## Start

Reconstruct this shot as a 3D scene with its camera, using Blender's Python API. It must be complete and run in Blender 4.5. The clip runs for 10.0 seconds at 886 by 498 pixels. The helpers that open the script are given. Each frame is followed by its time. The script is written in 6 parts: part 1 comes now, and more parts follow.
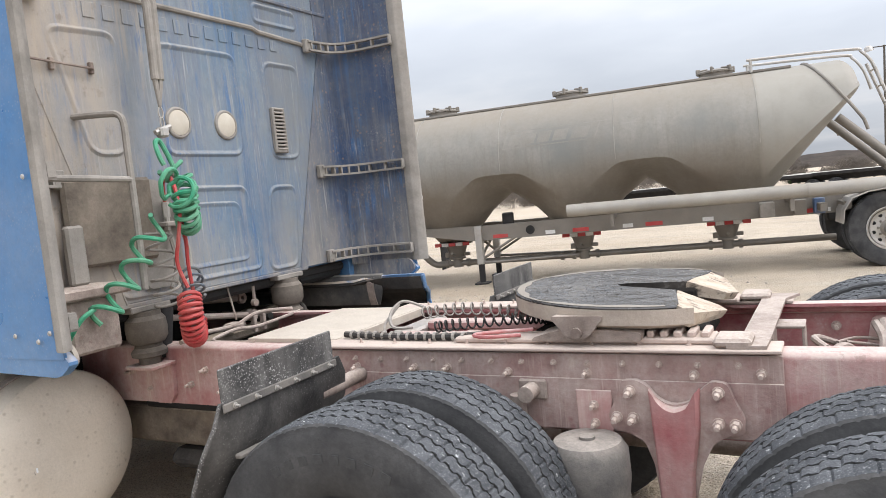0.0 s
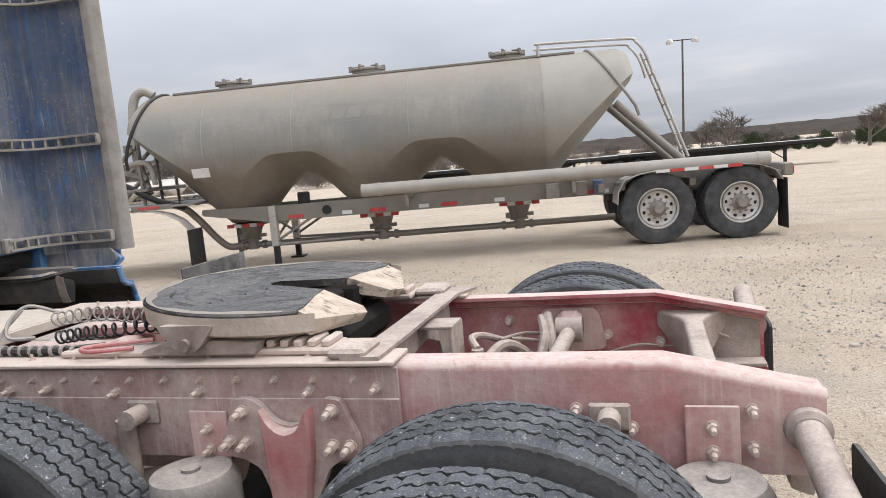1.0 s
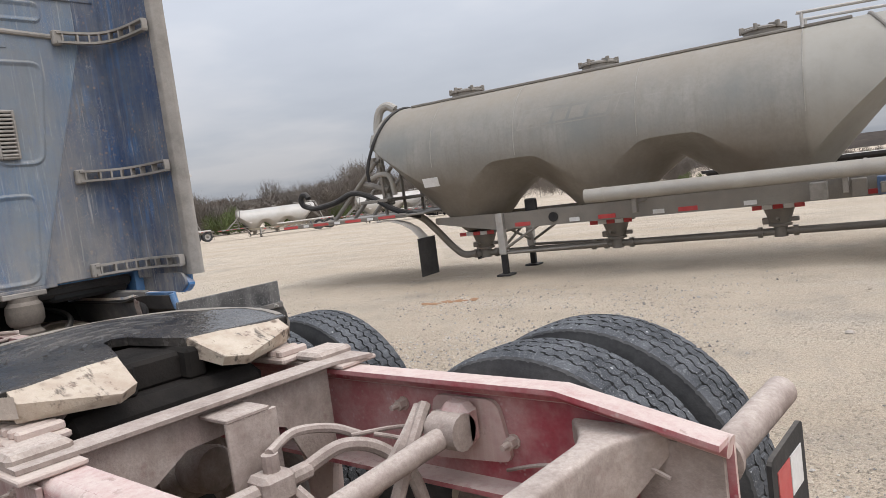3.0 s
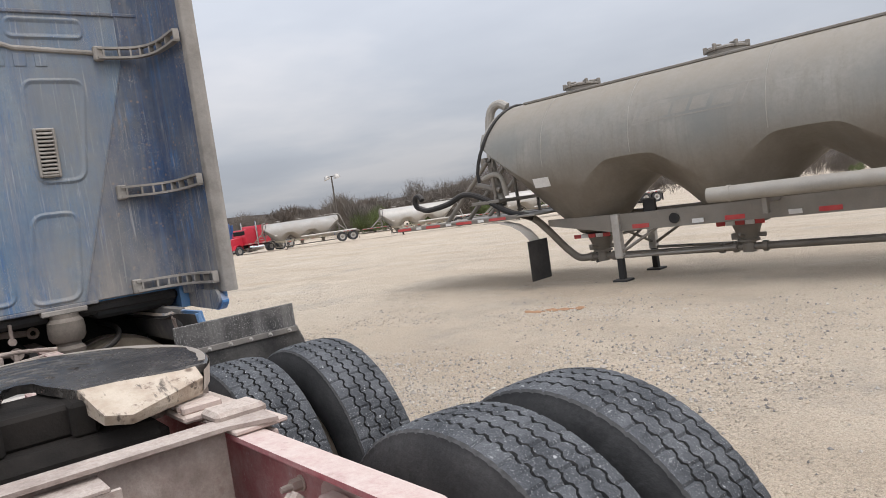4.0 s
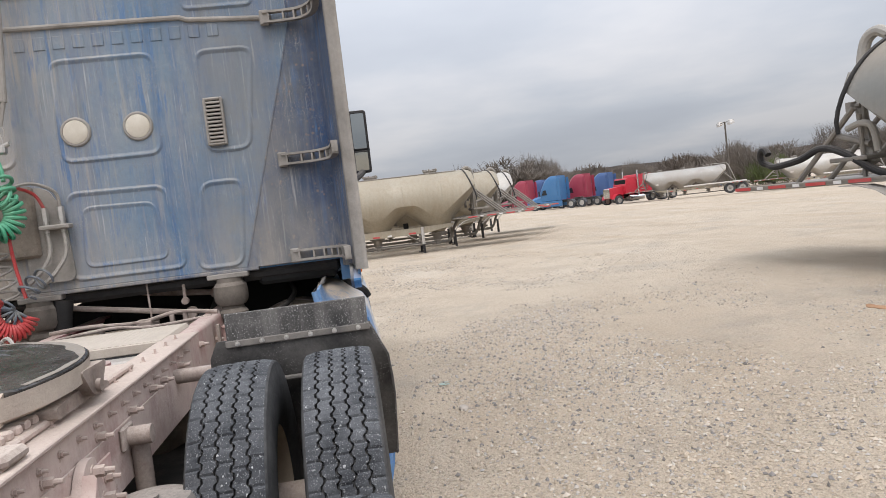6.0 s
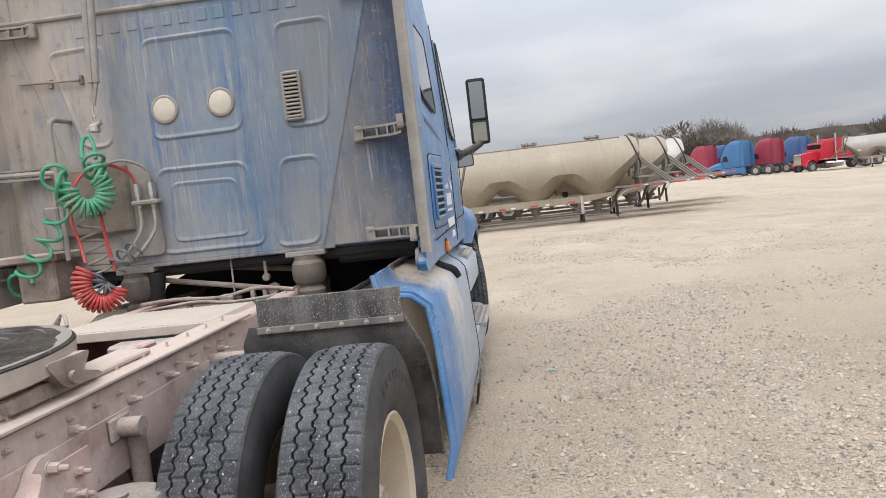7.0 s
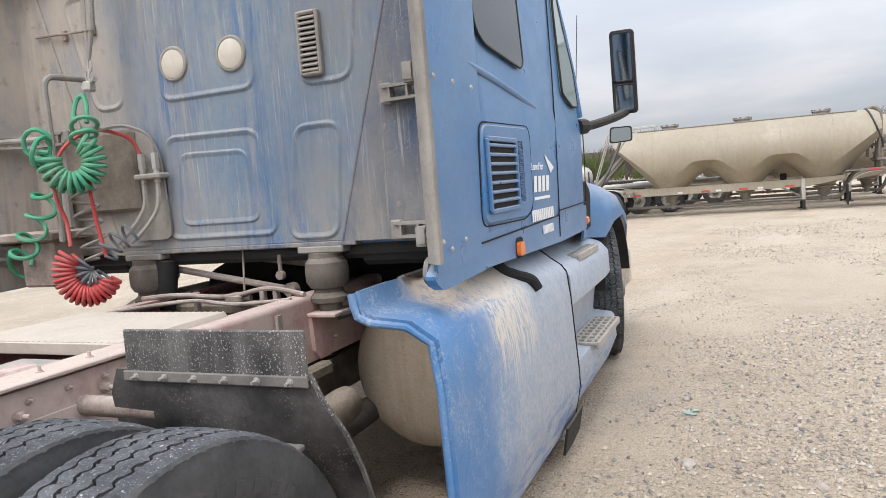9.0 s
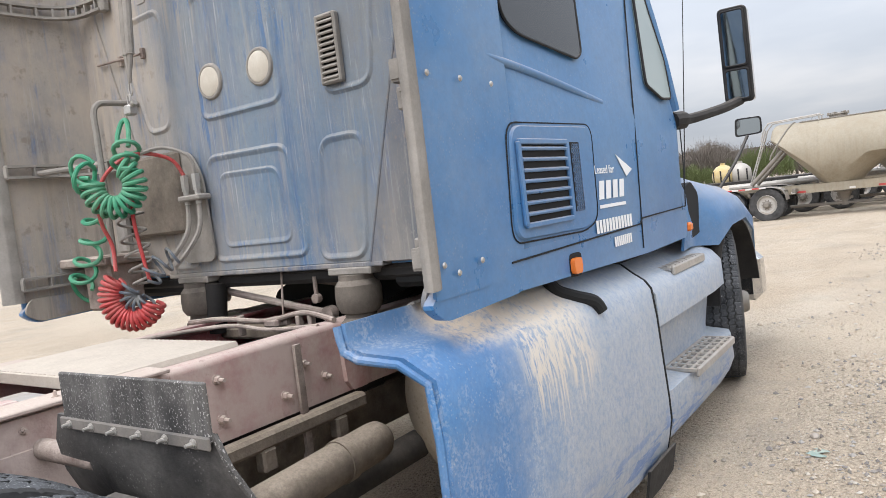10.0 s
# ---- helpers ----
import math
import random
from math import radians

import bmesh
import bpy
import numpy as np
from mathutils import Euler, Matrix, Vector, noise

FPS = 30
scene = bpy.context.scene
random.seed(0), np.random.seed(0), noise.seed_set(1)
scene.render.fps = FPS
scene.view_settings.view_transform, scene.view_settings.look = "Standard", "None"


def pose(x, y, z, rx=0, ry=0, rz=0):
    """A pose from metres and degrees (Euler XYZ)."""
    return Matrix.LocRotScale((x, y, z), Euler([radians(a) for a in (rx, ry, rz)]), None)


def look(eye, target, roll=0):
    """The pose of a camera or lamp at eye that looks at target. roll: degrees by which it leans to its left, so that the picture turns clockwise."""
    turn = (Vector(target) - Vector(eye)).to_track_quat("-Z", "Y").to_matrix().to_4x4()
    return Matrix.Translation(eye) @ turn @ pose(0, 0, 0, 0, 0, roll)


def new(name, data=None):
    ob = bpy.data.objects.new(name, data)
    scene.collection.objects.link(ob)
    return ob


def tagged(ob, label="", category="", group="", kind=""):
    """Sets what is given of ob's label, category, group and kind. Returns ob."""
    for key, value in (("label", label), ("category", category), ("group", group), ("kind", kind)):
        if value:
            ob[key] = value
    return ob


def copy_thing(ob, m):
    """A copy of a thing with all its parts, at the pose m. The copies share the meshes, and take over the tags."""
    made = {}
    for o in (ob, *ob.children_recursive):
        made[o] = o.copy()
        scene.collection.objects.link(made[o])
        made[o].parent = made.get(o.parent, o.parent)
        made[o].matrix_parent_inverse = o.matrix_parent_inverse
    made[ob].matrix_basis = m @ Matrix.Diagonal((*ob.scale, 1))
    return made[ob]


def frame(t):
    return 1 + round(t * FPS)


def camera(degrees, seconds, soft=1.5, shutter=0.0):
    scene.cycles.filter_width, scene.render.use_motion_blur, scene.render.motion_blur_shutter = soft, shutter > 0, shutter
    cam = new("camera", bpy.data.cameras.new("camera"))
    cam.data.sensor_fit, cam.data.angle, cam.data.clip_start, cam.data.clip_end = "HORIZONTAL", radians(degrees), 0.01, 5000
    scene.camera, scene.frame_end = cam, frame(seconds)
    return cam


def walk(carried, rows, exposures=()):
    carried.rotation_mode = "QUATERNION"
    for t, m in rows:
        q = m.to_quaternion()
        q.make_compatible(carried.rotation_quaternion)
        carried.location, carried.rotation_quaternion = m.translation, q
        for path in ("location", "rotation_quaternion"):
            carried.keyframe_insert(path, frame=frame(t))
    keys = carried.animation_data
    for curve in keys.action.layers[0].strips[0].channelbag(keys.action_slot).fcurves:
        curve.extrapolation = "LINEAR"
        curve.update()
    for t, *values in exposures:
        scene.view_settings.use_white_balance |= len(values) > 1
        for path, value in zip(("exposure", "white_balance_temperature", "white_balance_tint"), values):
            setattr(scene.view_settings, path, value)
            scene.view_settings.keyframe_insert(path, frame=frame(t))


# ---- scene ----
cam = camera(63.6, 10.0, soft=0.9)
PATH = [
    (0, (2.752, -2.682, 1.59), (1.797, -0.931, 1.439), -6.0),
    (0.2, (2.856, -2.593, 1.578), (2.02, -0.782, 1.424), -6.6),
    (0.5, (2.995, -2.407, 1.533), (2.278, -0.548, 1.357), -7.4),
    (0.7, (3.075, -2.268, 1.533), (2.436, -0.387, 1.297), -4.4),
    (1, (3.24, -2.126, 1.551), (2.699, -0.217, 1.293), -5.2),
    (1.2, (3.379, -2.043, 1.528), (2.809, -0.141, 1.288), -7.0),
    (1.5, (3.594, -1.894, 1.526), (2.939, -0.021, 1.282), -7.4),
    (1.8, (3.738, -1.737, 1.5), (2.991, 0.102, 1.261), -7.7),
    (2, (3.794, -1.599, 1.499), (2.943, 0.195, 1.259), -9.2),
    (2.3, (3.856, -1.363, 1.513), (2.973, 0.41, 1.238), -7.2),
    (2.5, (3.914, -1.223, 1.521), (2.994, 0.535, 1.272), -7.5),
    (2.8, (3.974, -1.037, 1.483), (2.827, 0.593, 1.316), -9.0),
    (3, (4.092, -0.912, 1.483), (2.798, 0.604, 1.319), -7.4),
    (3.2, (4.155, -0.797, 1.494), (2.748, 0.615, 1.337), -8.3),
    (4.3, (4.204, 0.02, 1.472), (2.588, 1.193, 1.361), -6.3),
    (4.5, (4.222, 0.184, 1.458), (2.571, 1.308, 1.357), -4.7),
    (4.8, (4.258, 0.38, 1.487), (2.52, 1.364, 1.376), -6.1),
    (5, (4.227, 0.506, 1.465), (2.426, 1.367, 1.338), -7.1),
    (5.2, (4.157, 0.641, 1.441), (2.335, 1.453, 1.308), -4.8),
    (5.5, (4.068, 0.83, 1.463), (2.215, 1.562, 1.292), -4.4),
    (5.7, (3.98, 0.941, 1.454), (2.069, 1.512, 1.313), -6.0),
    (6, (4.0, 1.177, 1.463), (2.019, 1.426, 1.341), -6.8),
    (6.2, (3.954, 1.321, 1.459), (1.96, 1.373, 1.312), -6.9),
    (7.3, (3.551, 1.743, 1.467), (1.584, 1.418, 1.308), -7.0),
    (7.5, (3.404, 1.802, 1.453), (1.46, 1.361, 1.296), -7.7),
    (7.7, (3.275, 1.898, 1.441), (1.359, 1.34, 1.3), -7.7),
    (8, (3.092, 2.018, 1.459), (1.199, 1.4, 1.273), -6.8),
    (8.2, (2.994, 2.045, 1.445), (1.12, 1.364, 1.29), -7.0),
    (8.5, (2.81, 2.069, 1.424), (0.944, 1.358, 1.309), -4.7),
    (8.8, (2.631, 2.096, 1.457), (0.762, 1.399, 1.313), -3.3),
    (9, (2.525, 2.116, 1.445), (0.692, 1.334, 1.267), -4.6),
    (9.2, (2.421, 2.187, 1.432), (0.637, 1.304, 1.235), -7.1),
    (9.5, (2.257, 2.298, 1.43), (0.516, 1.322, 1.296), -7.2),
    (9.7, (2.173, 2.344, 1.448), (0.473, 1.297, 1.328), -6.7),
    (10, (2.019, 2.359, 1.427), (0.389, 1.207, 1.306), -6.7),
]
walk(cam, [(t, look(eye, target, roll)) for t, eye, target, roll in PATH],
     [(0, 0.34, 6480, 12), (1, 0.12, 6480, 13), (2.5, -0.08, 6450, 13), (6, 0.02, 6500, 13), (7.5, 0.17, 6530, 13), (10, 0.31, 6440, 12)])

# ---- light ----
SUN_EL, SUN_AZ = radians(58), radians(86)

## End

_Task to carry out_:
Write out each line again precisely as it appears, skipping every picture.

_The result_:
Reconstruct this shot as a 3D scene with its camera, using Blender's Python API. It must be complete and run in Blender 4.5. The clip runs for 10.0 seconds at 886 by 498 pixels. The helpers that open the script are given. Each frame is followed by its time. The script is written in 6 parts: part 1 comes now, and more parts follow.
0.0 s
1.0 s
3.0 s
4.0 s
6.0 s
7.0 s
9.0 s
10.0 s
# ---- helpers ----
import math
import random
from math import radians

import bmesh
import bpy
import numpy as np
from mathutils import Euler, Matrix, Vector, noise

FPS = 30
scene = bpy.context.scene
random.seed(0), np.random.seed(0), noise.seed_set(1)
scene.render.fps = FPS
scene.view_settings.view_transform, scene.view_settings.look = "Standard", "None"


def pose(x, y, z, rx=0, ry=0, rz=0):
    """A pose from metres and degrees (Euler XYZ)."""
    return Matrix.LocRotScale((x, y, z), Euler([radians(a) for a in (rx, ry, rz)]), None)


def look(eye, target, roll=0):
    """The pose of a camera or lamp at eye that looks at target. roll: degrees by which it leans to its left, so that the picture turns clockwise."""
    turn = (Vector(target) - Vector(eye)).to_track_quat("-Z", "Y").to_matrix().to_4x4()
    return Matrix.Translation(eye) @ turn @ pose(0, 0, 0, 0, 0, roll)


def new(name, data=None):
    ob = bpy.data.objects.new(name, data)
    scene.collection.objects.link(ob)
    return ob


def tagged(ob, label="", category="", group="", kind=""):
    """Sets what is given of ob's label, category, group and kind. Returns ob."""
    for key, value in (("label", label), ("category", category), ("group", group), ("kind", kind)):
        if value:
            ob[key] = value
    return ob


def copy_thing(ob, m):
    """A copy of a thing with all its parts, at the pose m. The copies share the meshes, and take over the tags."""
    made = {}
    for o in (ob, *ob.children_recursive):
        made[o] = o.copy()
        scene.collection.objects.link(made[o])
        made[o].parent = made.get(o.parent, o.parent)
        made[o].matrix_parent_inverse = o.matrix_parent_inverse
    made[ob].matrix_basis = m @ Matrix.Diagonal((*ob.scale, 1))
    return made[ob]


def frame(t):
    return 1 + round(t * FPS)


def camera(degrees, seconds, soft=1.5, shutter=0.0):
    scene.cycles.filter_width, scene.render.use_motion_blur, scene.render.motion_blur_shutter = soft, shutter > 0, shutter
    cam = new("camera", bpy.data.cameras.new("camera"))
    cam.data.sensor_fit, cam.data.angle, cam.data.clip_start, cam.data.clip_end = "HORIZONTAL", radians(degrees), 0.01, 5000
    scene.camera, scene.frame_end = cam, frame(seconds)
    return cam


def walk(carried, rows, exposures=()):
    carried.rotation_mode = "QUATERNION"
    for t, m in rows:
        q = m.to_quaternion()
        q.make_compatible(carried.rotation_quaternion)
        carried.location, carried.rotation_quaternion = m.translation, q
        for path in ("location", "rotation_quaternion"):
            carried.keyframe_insert(path, frame=frame(t))
    keys = carried.animation_data
    for curve in keys.action.layers[0].strips[0].channelbag(keys.action_slot).fcurves:
        curve.extrapolation = "LINEAR"
        curve.update()
    for t, *values in exposures:
        scene.view_settings.use_white_balance |= len(values) > 1
        for path, value in zip(("exposure", "white_balance_temperature", "white_balance_tint"), values):
            setattr(scene.view_settings, path, value)
            scene.view_settings.keyframe_insert(path, frame=frame(t))


# ---- scene ----
cam = camera(63.6, 10.0, soft=0.9)
PATH = [
    (0, (2.752, -2.682, 1.59), (1.797, -0.931, 1.439), -6.0),
    (0.2, (2.856, -2.593, 1.578), (2.02, -0.782, 1.424), -6.6),
    (0.5, (2.995, -2.407, 1.533), (2.278, -0.548, 1.357), -7.4),
    (0.7, (3.075, -2.268, 1.533), (2.436, -0.387, 1.297), -4.4),
    (1, (3.24, -2.126, 1.551), (2.699, -0.217, 1.293), -5.2),
    (1.2, (3.379, -2.043, 1.528), (2.809, -0.141, 1.288), -7.0),
    (1.5, (3.594, -1.894, 1.526), (2.939, -0.021, 1.282), -7.4),
    (1.8, (3.738, -1.737, 1.5), (2.991, 0.102, 1.261), -7.7),
    (2, (3.794, -1.599, 1.499), (2.943, 0.195, 1.259), -9.2),
    (2.3, (3.856, -1.363, 1.513), (2.973, 0.41, 1.238), -7.2),
    (2.5, (3.914, -1.223, 1.521), (2.994, 0.535, 1.272), -7.5),
    (2.8, (3.974, -1.037, 1.483), (2.827, 0.593, 1.316), -9.0),
    (3, (4.092, -0.912, 1.483), (2.798, 0.604, 1.319), -7.4),
    (3.2, (4.155, -0.797, 1.494), (2.748, 0.615, 1.337), -8.3),
    (4.3, (4.204, 0.02, 1.472), (2.588, 1.193, 1.361), -6.3),
    (4.5, (4.222, 0.184, 1.458), (2.571, 1.308, 1.357), -4.7),
    (4.8, (4.258, 0.38, 1.487), (2.52, 1.364, 1.376), -6.1),
    (5, (4.227, 0.506, 1.465), (2.426, 1.367, 1.338), -7.1),
    (5.2, (4.157, 0.641, 1.441), (2.335, 1.453, 1.308), -4.8),
    (5.5, (4.068, 0.83, 1.463), (2.215, 1.562, 1.292), -4.4),
    (5.7, (3.98, 0.941, 1.454), (2.069, 1.512, 1.313), -6.0),
    (6, (4.0, 1.177, 1.463), (2.019, 1.426, 1.341), -6.8),
    (6.2, (3.954, 1.321, 1.459), (1.96, 1.373, 1.312), -6.9),
    (7.3, (3.551, 1.743, 1.467), (1.584, 1.418, 1.308), -7.0),
    (7.5, (3.404, 1.802, 1.453), (1.46, 1.361, 1.296), -7.7),
    (7.7, (3.275, 1.898, 1.441), (1.359, 1.34, 1.3), -7.7),
    (8, (3.092, 2.018, 1.459), (1.199, 1.4, 1.273), -6.8),
    (8.2, (2.994, 2.045, 1.445), (1.12, 1.364, 1.29), -7.0),
    (8.5, (2.81, 2.069, 1.424), (0.944, 1.358, 1.309), -4.7),
    (8.8, (2.631, 2.096, 1.457), (0.762, 1.399, 1.313), -3.3),
    (9, (2.525, 2.116, 1.445), (0.692, 1.334, 1.267), -4.6),
    (9.2, (2.421, 2.187, 1.432), (0.637, 1.304, 1.235), -7.1),
    (9.5, (2.257, 2.298, 1.43), (0.516, 1.322, 1.296), -7.2),
    (9.7, (2.173, 2.344, 1.448), (0.473, 1.297, 1.328), -6.7),
    (10, (2.019, 2.359, 1.427), (0.389, 1.207, 1.306), -6.7),
]
walk(cam, [(t, look(eye, target, roll)) for t, eye, target, roll in PATH],
     [(0, 0.34, 6480, 12), (1, 0.12, 6480, 13), (2.5, -0.08, 6450, 13), (6, 0.02, 6500, 13), (7.5, 0.17, 6530, 13), (10, 0.31, 6440, 12)])

# ---- light ----
SUN_EL, SUN_AZ = radians(58), radians(86)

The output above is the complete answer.